Es un hecho incuestionable que hay dos funcionalidades de los productos y servicios que nos atrapan: la sencillez y la utilidad. Google y Apple, por citar solo dos ejemplos, ligan su genialidad a esas dos premisas. Los resultados de implementar ese binomio son, en términos de rentabilidad y de fidelización, asombrosos.

En una época de vértigo como la actual en donde se suceden infinidad de sensaciones a cada instante esta simbiosis permite anclar la solución en nuestro cerebro límbico y transformar la experiencia en hábito. Esa la razón última por lo que los dos modelos de negocio citados anteriormente hacen tanta mella en nosotros: activan hábitos de comportamiento. Conquistado un hábito por un producto o servicio alzamos inmediatamente la bandera blanca de la rendición.

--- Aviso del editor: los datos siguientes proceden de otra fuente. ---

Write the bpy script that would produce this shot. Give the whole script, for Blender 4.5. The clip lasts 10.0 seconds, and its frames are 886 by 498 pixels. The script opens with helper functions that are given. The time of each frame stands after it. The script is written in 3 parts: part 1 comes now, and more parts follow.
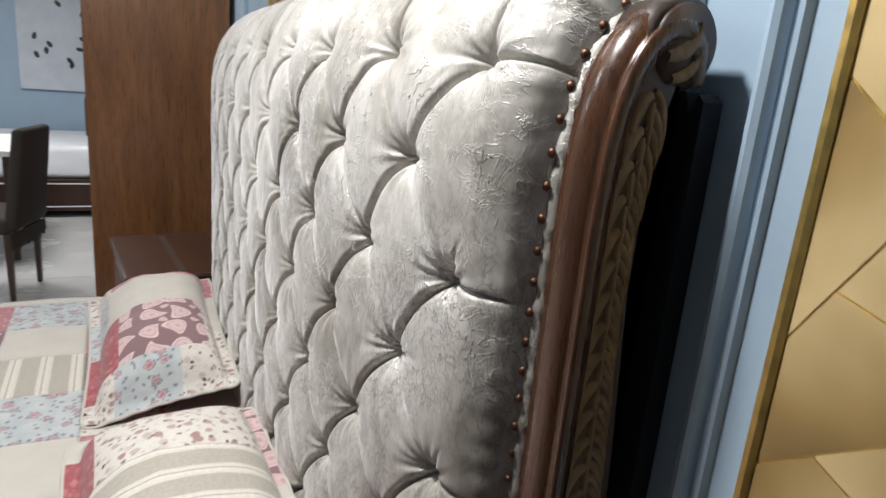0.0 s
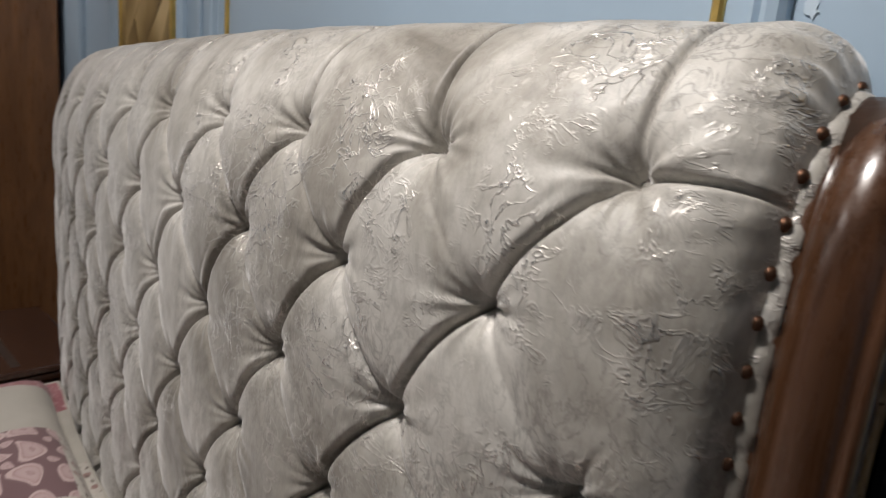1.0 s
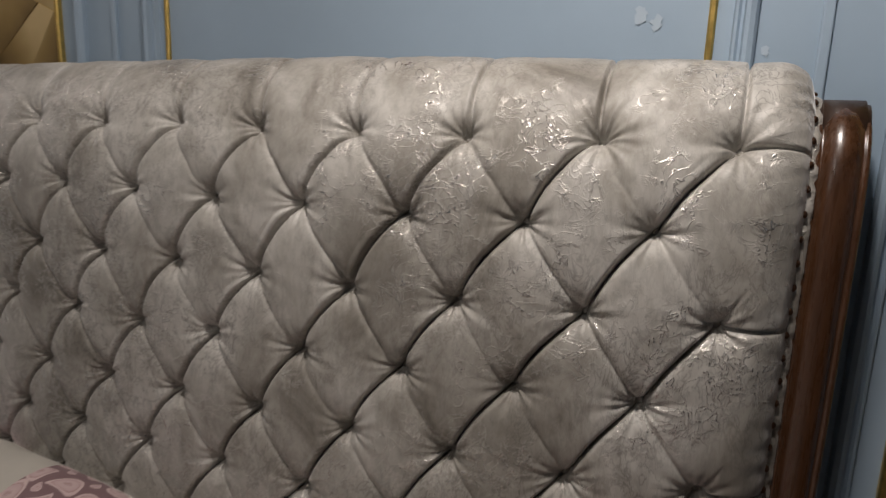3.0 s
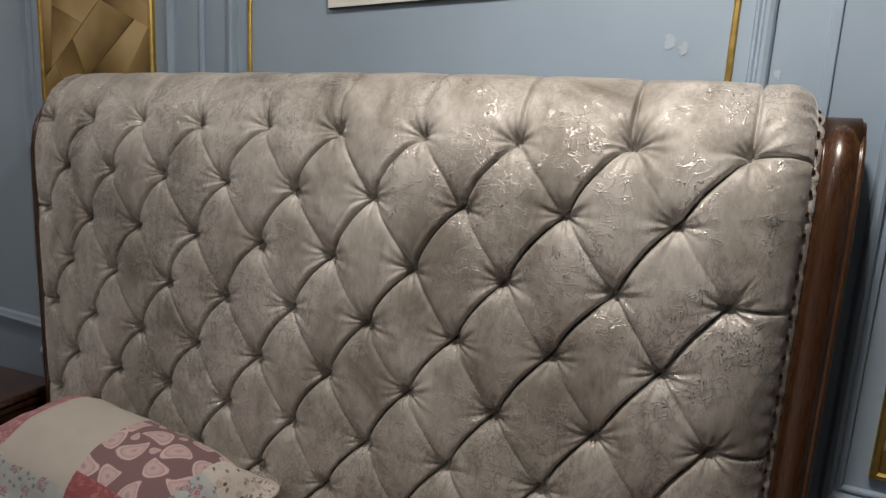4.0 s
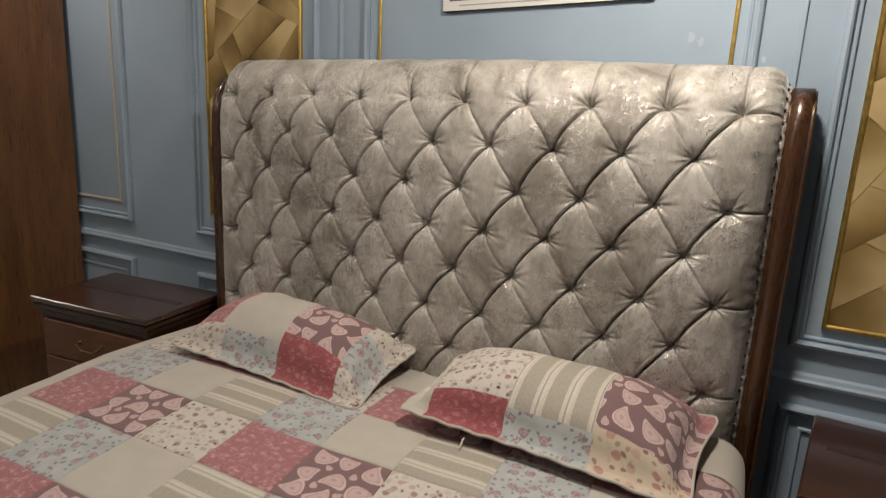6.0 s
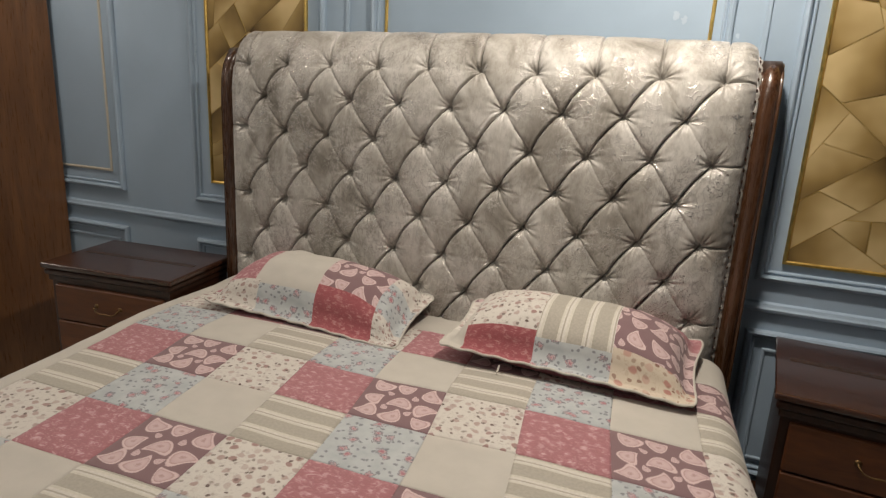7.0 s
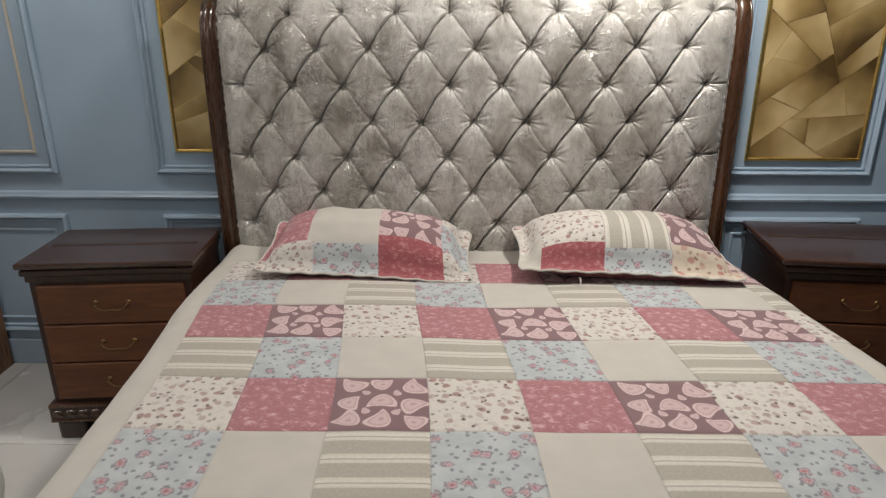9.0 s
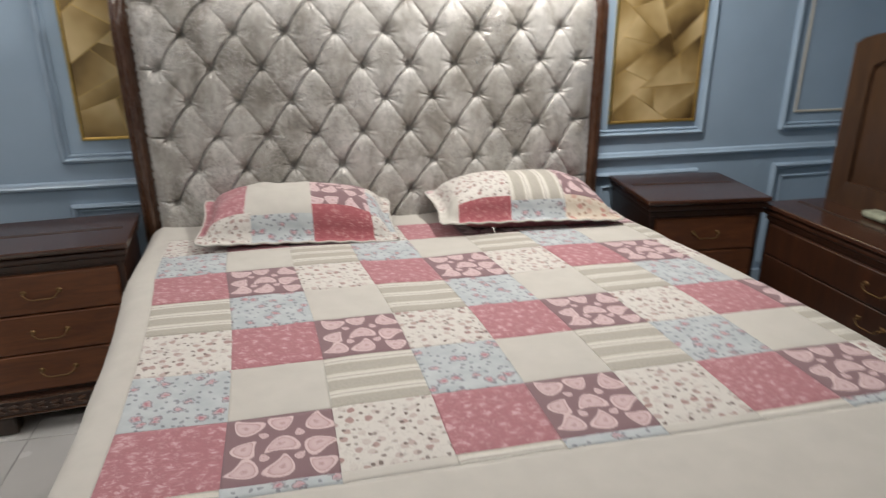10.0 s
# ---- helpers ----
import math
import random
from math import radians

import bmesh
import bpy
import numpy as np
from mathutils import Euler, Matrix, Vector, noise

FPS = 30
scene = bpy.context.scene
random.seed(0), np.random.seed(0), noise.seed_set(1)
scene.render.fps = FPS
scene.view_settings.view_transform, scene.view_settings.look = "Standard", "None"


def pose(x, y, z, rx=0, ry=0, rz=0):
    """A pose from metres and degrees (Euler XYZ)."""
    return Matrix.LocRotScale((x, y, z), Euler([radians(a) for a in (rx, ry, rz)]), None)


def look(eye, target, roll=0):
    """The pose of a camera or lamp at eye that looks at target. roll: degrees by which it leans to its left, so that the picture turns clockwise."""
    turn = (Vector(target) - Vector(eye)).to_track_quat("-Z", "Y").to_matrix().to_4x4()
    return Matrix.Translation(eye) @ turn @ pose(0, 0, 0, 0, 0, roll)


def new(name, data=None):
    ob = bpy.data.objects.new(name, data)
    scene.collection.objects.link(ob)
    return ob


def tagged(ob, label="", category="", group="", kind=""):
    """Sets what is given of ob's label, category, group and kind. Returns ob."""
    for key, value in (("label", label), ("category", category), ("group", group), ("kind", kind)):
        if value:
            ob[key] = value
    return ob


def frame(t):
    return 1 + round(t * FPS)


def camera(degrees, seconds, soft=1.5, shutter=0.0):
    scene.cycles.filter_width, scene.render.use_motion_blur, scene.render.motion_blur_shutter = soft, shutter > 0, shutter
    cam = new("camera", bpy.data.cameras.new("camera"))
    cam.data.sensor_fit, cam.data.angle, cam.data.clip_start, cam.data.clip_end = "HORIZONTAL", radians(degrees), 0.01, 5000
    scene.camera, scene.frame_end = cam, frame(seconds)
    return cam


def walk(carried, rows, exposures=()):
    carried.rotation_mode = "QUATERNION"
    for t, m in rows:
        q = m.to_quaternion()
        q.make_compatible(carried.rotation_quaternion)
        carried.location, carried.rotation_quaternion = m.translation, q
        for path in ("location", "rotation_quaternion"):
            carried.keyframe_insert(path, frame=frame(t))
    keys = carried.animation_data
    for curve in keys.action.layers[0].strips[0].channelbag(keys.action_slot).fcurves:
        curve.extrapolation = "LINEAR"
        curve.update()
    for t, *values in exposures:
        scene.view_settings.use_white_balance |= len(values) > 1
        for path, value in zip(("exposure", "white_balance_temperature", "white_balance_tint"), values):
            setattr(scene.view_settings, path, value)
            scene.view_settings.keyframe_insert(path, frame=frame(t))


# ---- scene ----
cam = camera(68.5, 10.0, soft=1.3, shutter=0.3)
PATH = [
    (0, (1.464, -0.335, 1.499), (-0.252, 0.55, 0.979), 5.2),
    (0.5, (1.299, -0.361, 1.529), (-0.302, 0.741, 1.06), 6.2),
    (1, (1.097, -0.377, 1.551), (-0.378, 0.907, 1.133), 5.4),
    (1.5, (0.905, -0.427, 1.555), (-0.198, 1.185, 1.124), 3.9),
    (2, (0.829, -0.503, 1.554), (-0.119, 1.199, 1.102), 4.2),
    (2.5, (0.818, -0.646, 1.552), (-0.069, 1.095, 1.124), 3.2),
    (3, (0.82, -0.943, 1.548), (0.046, 0.855, 1.141), 2.1),
    (4.3, (0.865, -1.245, 1.536), (0.011, 0.525, 1.168), 3.4),
    (4.5, (0.875, -1.37, 1.531), (0.084, 0.434, 1.185), 2.6),
    (5, (0.874, -1.564, 1.538), (0.117, 0.259, 1.213), 2.9),
    (5.5, (0.91, -1.673, 1.533), (0.106, 0.116, 1.143), 4.1),
    (6, (0.928, -1.798, 1.519), (0.051, -0.059, 1.067), 2.8),
    (6.2, (0.916, -1.849, 1.514), (0.051, -0.11, 1.037), 2.1),
    (7.3, (0.626, -2.173, 1.497), (0.069, -0.328, 0.964), 2.0),
    (7.5, (0.523, -2.154, 1.502), (0.029, -0.294, 0.955), 0.4),
    (8, (0.289, -2.178, 1.493), (0.026, -0.28, 0.922), 2.6),
    (8.5, (0.056, -2.272, 1.511), (-0.063, -0.387, 0.854), 0.4),
    (9, (-0.069, -2.41, 1.479), (-0.105, -0.523, 0.819), 0.0),
    (9.5, (-0.166, -2.543, 1.499), (-0.143, -0.652, 0.849), 0.4),
    (10, (-0.343, -2.676, 1.464), (0.058, -0.841, 0.776), -0.3),
]
EXPOSURES = [(0.0, 0.66, 6050, 10), (0.5, 0.14, 6200, 10), (1.0, -0.36, 6400, 13), (1.5, -0.70, 6550, 16), (2.0, -0.85, 6300, 16), (3.0, -0.76, 6650, 15), (4.5, -0.41, 6850, 15), (6.0, -0.12, 7250, 14), (7.5, 0.20, 6900, 12), (9.0, 0.37, 6450, 11), (10.0, 0.65, 6250, 11)]
walk(cam, [(t, look(eye, target, roll)) for t, eye, target, roll in PATH], EXPOSURES)

# ---- light ----
world = bpy.data.worlds.new("showroom")
world.use_nodes = True
world.node_tree.nodes["Background"].inputs[0].default_value = (0.6, 0.66, 0.75, 1)
world.node_tree.nodes["Background"].inputs[1].default_value = 0.01
scene.world = world
CEILING = 2.5
# x, y, size, watts of the ceiling panels, all assumed out of view
# first and third are set from cast shadows, the rest are added fill
PANELS = [(0.70, -0.50, 0.13, 24), (-0.50, -0.42, 0.13, 3.2), (-0.1, -1.5, 0.3, 4.2), (-1.9, -0.35, 0.2, 6), (-1.7, -2.9, 0.4, 9), (-3.9, -1.2, 0.6, 24), (-3.6, -3.4, 0.6, 8)]
for px, py, size, watts in PANELS:
    lamp = new("unseen_panel_lamp", bpy.data.lights.new("unseen_panel_lamp", "AREA"))
    lamp.data.shape, lamp.data.size, lamp.data.energy = "SQUARE", size, watts
    lamp.data.color = (1.0, 0.95, 0.88)
    lamp.matrix_world = pose(px, py, CEILING - 0.05)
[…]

Charles Mingus reconoce que precisamos de la creatividad para alcanzar la sencillez: “complicar lo sencillo lo puede hacer cualquiera; pero hacer que lo complicado sea sencillo, tremendamente sencillo, eso es creatividad”. La inmensa mayoría de los modelos de negocio que lideran diferentes industrias lo han logrado precisamente por incidir creativamente en alcanzar la sencillez y desde luego para nosotros ha de convertirse en una referencia que debe cuestionar nuestras iniciativas para no perder de vista la senda de la satisfacción que persiguen nuestros clientes. Pensemos por ejemplo en el engorroso trajín de revelar un carrete de fotos de hace tan solo unas décadas y su conversión actual a la hora de disponer de un aplicativo móvil para conservar una instantánea. O en la adquisición de un paquete vacacional acudiendo hace años a una agencia de viajes que ahora se resumen en un acertado cliqueo en un buscador de reservas hoteleras sin salir de casa.

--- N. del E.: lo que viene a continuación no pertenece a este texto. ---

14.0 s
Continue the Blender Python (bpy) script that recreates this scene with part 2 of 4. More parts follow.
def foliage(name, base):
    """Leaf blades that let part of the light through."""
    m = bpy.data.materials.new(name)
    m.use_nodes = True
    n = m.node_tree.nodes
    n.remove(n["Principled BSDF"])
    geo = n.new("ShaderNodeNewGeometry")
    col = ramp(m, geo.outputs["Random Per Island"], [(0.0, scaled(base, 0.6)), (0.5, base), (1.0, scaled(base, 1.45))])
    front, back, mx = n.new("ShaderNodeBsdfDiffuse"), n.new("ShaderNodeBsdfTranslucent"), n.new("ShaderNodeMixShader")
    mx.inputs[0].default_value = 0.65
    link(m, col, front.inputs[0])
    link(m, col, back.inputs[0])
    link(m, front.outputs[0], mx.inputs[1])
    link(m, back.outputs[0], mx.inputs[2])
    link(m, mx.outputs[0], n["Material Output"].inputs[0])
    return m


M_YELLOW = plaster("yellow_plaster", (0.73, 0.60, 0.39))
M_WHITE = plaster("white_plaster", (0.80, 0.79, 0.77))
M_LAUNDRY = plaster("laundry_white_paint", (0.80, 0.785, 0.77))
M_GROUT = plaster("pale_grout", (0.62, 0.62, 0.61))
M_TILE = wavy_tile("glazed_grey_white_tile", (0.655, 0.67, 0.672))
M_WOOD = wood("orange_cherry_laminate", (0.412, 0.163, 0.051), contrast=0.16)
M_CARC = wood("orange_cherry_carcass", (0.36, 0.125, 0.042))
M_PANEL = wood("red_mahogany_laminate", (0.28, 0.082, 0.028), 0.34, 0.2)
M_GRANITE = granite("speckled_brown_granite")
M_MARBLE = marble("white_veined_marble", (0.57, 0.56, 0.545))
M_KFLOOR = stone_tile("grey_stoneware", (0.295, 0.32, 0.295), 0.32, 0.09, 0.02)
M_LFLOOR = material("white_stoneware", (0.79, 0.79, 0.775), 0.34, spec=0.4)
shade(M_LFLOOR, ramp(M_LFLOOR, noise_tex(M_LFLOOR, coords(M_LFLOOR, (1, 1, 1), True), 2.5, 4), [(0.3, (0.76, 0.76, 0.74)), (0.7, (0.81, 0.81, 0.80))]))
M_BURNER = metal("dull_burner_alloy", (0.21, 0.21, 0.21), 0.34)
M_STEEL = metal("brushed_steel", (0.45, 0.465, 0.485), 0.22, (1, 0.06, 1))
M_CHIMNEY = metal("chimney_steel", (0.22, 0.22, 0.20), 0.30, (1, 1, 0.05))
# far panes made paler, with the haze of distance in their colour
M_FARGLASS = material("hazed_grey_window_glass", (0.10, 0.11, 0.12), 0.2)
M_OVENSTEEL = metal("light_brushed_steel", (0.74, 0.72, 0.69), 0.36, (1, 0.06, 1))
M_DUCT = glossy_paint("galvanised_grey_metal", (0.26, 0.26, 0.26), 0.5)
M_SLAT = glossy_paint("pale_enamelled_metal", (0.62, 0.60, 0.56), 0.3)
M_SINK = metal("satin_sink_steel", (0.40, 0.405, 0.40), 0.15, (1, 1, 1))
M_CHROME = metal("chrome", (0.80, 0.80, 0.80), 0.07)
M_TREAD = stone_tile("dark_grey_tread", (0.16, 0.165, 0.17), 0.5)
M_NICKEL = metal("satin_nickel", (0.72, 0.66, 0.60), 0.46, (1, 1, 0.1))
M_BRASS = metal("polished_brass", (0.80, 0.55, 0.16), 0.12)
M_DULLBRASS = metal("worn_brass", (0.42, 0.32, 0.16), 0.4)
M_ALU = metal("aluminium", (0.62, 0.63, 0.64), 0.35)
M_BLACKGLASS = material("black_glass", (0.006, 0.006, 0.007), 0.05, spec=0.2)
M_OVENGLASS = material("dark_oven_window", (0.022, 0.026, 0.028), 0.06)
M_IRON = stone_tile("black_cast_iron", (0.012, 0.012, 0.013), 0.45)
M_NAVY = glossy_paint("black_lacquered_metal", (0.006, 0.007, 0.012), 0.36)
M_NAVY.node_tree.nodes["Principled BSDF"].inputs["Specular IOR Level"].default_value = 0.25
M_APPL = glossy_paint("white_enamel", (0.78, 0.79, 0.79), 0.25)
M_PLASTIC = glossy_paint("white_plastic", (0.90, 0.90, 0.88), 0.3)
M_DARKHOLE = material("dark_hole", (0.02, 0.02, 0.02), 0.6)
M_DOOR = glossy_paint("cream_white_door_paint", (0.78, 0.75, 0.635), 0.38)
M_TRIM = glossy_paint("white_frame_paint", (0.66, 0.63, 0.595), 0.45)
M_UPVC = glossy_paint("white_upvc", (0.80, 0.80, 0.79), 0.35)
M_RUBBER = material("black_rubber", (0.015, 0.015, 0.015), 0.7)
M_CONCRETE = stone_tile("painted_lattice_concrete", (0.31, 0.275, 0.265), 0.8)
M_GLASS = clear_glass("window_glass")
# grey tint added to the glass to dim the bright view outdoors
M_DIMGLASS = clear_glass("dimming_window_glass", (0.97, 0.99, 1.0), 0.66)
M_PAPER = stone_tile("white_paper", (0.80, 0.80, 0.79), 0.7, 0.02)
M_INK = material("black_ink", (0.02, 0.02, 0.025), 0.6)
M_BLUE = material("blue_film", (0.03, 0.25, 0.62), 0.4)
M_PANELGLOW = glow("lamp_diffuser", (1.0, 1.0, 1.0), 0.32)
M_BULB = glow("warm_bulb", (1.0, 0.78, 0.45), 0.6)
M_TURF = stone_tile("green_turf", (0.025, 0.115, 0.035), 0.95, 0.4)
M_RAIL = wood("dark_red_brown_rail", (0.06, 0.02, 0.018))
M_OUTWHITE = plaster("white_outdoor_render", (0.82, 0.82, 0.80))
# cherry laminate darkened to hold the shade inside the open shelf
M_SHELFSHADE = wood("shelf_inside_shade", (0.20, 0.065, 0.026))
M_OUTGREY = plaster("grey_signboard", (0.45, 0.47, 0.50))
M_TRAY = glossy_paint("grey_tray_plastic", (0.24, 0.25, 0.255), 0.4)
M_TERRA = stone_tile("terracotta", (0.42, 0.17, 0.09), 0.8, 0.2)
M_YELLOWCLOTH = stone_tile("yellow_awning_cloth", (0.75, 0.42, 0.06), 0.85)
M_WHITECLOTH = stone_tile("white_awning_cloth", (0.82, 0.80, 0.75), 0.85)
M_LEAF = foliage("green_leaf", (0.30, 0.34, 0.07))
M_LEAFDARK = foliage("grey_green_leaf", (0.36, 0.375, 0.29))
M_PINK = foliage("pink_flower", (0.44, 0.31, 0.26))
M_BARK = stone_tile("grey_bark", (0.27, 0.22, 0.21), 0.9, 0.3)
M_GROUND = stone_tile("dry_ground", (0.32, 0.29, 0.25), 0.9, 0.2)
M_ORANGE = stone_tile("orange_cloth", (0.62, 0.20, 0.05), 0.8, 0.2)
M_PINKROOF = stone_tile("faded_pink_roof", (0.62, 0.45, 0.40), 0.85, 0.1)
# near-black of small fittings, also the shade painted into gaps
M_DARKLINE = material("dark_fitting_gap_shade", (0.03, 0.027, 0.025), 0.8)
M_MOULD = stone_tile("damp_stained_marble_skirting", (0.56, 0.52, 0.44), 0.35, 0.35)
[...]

La utilidad es un recurso que requiere de la creatividad para su adecuado enfoque. Basta recordar la historia de aquel gerente de una cadena hotelera americana que acude por segunda vez al mismo hotel en Shanghái en el transcurso de un año y que asombrado comprueba como a su llegada – sin haber anunciado su visita ni haber realizado el checking previamente – el recepcionista, al que no conocía de nada, le saluda con una gran sonrisa y un sentido “bienvenido de nuevo, señor”. Más asombrado se quedó cuando a su vuelta a Estados Unidos y decidido a implementar tan llamativo recibimiento en su cadena de alojamientos sus asesores le indicaron que aquella cálida acogida no se correspondía con un oculto arte adivinatorio oriental sino con un complejo sistema de cámaras ocultas que pixelaban el rostro a medida que el cliente avanzaba hacia el mostrador y que verificaban, o no, que ya había estado en aquel establecimiento. Por supuesto, una tecnología a un precio exorbitado y prohibitivo. Su tercer viaje a Shangái al mismo hotel meses después le hizo maravillarse del poder útil de la creatividad. Esta vez no era un joven recepcionista, sino una señorita envuelta en una gran sonrisa quién le saludo con un caluroso “bienvenido de nuevo, señor”. No se avistaba – porque no existían – ni una sola cámara en aquella recepción. Cómo entonces podían tener tal grado de acierto aquellos empleados. La respuesta – casi al estilo de una película de cine negro – estaba en el taxista que acompañaba al americano. Si dejaba la maleta en el lado derecho, estaba indicando que el pasajero ya había estado alojado en el hotel, si la colocaba en el lado izquierdo, mostraba que era la primera vez que visita el establecimiento. Como pago por emplear tan alta y disruptiva tecnología bastaba un dólar que hacía las delicias del conductor del taxi que también se alejaba con una gran sonrisa.

Al hilo de esta historia, no olvide tomar el taxi de la creatividad y, por más calles que el vehículo recorra, pídale al conductor que le deje en el cruce de las calles utilidad y sencillez. No olvide, tampoco, dejarle una buena propina. Sin ningún género de  dudas se la merece.